→ DATA PROVIDED

+ + + + + + +

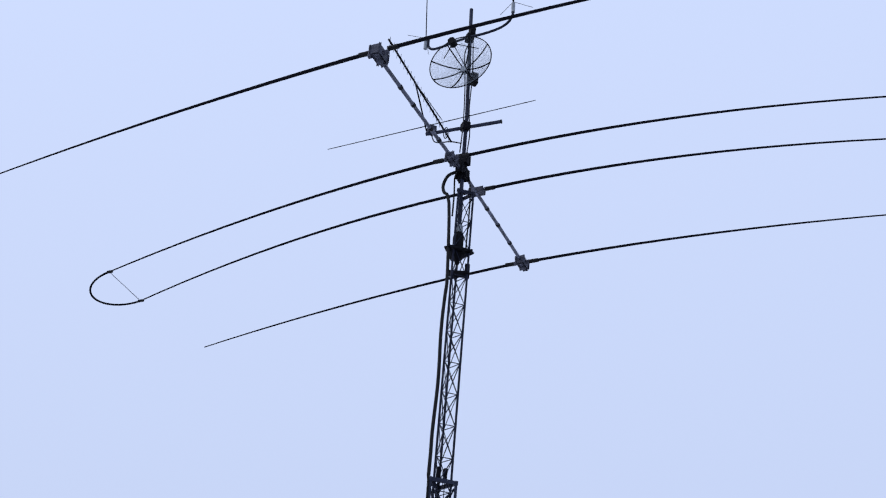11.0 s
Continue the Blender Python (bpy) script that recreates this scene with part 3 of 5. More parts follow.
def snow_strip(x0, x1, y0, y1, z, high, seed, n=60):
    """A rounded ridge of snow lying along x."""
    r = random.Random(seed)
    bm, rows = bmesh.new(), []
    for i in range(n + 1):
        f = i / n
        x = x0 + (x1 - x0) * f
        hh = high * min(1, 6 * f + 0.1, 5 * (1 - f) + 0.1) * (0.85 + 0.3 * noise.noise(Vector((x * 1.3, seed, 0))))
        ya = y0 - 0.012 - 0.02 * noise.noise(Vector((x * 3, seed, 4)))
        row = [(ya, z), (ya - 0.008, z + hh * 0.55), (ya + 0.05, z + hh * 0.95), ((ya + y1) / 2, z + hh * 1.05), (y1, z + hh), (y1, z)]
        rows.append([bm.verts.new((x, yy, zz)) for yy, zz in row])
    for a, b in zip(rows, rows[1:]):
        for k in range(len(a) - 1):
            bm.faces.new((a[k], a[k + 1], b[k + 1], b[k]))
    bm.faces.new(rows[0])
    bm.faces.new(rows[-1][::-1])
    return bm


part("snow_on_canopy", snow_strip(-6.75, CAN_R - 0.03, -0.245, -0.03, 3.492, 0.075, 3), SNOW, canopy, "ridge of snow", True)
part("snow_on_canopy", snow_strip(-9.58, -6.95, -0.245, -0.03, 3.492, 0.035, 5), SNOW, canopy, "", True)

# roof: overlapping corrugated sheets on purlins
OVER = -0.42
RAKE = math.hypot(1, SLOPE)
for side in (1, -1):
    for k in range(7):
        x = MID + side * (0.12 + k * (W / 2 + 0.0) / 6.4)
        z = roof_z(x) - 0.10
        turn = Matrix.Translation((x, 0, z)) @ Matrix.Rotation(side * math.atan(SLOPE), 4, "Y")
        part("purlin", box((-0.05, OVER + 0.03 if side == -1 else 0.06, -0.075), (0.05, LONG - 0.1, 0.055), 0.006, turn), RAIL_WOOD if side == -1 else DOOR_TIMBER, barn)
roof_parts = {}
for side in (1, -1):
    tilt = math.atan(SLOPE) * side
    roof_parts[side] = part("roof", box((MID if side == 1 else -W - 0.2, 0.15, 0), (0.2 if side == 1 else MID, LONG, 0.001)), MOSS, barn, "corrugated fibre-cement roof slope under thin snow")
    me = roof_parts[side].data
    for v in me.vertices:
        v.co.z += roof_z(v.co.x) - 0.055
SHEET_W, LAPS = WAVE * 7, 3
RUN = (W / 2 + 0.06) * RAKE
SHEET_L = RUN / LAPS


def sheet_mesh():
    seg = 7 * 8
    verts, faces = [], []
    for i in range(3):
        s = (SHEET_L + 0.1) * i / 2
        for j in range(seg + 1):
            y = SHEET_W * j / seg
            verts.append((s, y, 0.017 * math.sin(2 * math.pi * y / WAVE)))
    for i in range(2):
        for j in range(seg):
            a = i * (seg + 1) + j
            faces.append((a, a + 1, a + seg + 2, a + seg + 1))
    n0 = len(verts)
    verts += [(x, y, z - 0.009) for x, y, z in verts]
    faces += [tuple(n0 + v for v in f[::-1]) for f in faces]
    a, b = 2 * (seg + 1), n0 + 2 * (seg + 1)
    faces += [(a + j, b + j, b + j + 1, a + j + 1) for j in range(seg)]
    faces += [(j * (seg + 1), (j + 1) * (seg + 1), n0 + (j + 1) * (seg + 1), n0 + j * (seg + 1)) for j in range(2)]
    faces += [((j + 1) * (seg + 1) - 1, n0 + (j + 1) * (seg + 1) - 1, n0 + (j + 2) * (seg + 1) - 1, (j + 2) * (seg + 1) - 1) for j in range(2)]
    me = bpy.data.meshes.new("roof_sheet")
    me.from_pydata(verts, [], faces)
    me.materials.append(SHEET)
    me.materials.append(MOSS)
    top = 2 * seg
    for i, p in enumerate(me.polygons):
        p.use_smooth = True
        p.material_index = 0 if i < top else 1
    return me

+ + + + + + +

→ INSTRUCTIONS FOR THE TASK
Reproduce every line of the material precisely, omitting its pictures.

→ RESPONSE BELOW
11.0 s
Continue the Blender Python (bpy) script that recreates this scene with part 3 of 5. More parts follow.
def snow_strip(x0, x1, y0, y1, z, high, seed, n=60):
    """A rounded ridge of snow lying along x."""
    r = random.Random(seed)
    bm, rows = bmesh.new(), []
    for i in range(n + 1):
        f = i / n
        x = x0 + (x1 - x0) * f
        hh = high * min(1, 6 * f + 0.1, 5 * (1 - f) + 0.1) * (0.85 + 0.3 * noise.noise(Vector((x * 1.3, seed, 0))))
        ya = y0 - 0.012 - 0.02 * noise.noise(Vector((x * 3, seed, 4)))
        row = [(ya, z), (ya - 0.008, z + hh * 0.55), (ya + 0.05, z + hh * 0.95), ((ya + y1) / 2, z + hh * 1.05), (y1, z + hh), (y1, z)]
        rows.append([bm.verts.new((x, yy, zz)) for yy, zz in row])
    for a, b in zip(rows, rows[1:]):
        for k in range(len(a) - 1):
            bm.faces.new((a[k], a[k + 1], b[k + 1], b[k]))
    bm.faces.new(rows[0])
    bm.faces.new(rows[-1][::-1])
    return bm


part("snow_on_canopy", snow_strip(-6.75, CAN_R - 0.03, -0.245, -0.03, 3.492, 0.075, 3), SNOW, canopy, "ridge of snow", True)
part("snow_on_canopy", snow_strip(-9.58, -6.95, -0.245, -0.03, 3.492, 0.035, 5), SNOW, canopy, "", True)

# roof: overlapping corrugated sheets on purlins
OVER = -0.42
RAKE = math.hypot(1, SLOPE)
for side in (1, -1):
    for k in range(7):
        x = MID + side * (0.12 + k * (W / 2 + 0.0) / 6.4)
        z = roof_z(x) - 0.10
        turn = Matrix.Translation((x, 0, z)) @ Matrix.Rotation(side * math.atan(SLOPE), 4, "Y")
        part("purlin", box((-0.05, OVER + 0.03 if side == -1 else 0.06, -0.075), (0.05, LONG - 0.1, 0.055), 0.006, turn), RAIL_WOOD if side == -1 else DOOR_TIMBER, barn)
roof_parts = {}
for side in (1, -1):
    tilt = math.atan(SLOPE) * side
    roof_parts[side] = part("roof", box((MID if side == 1 else -W - 0.2, 0.15, 0), (0.2 if side == 1 else MID, LONG, 0.001)), MOSS, barn, "corrugated fibre-cement roof slope under thin snow")
    me = roof_parts[side].data
    for v in me.vertices:
        v.co.z += roof_z(v.co.x) - 0.055
SHEET_W, LAPS = WAVE * 7, 3
RUN = (W / 2 + 0.06) * RAKE
SHEET_L = RUN / LAPS


def sheet_mesh():
    seg = 7 * 8
    verts, faces = [], []
    for i in range(3):
        s = (SHEET_L + 0.1) * i / 2
        for j in range(seg + 1):
            y = SHEET_W * j / seg
            verts.append((s, y, 0.017 * math.sin(2 * math.pi * y / WAVE)))
    for i in range(2):
        for j in range(seg):
            a = i * (seg + 1) + j
            faces.append((a, a + 1, a + seg + 2, a + seg + 1))
    n0 = len(verts)
    verts += [(x, y, z - 0.009) for x, y, z in verts]
    faces += [tuple(n0 + v for v in f[::-1]) for f in faces]
    a, b = 2 * (seg + 1), n0 + 2 * (seg + 1)
    faces += [(a + j, b + j, b + j + 1, a + j + 1) for j in range(seg)]
    faces += [(j * (seg + 1), (j + 1) * (seg + 1), n0 + (j + 1) * (seg + 1), n0 + j * (seg + 1)) for j in range(2)]
    faces += [((j + 1) * (seg + 1) - 1, n0 + (j + 1) * (seg + 1) - 1, n0 + (j + 2) * (seg + 1) - 1, (j + 2) * (seg + 1) - 1) for j in range(2)]
    me = bpy.data.meshes.new("roof_sheet")
    me.from_pydata(verts, [], faces)
    me.materials.append(SHEET)
    me.materials.append(MOSS)
    top = 2 * seg
    for i, p in enumerate(me.polygons):
        p.use_smooth = True
        p.material_index = 0 if i < top else 1
    return me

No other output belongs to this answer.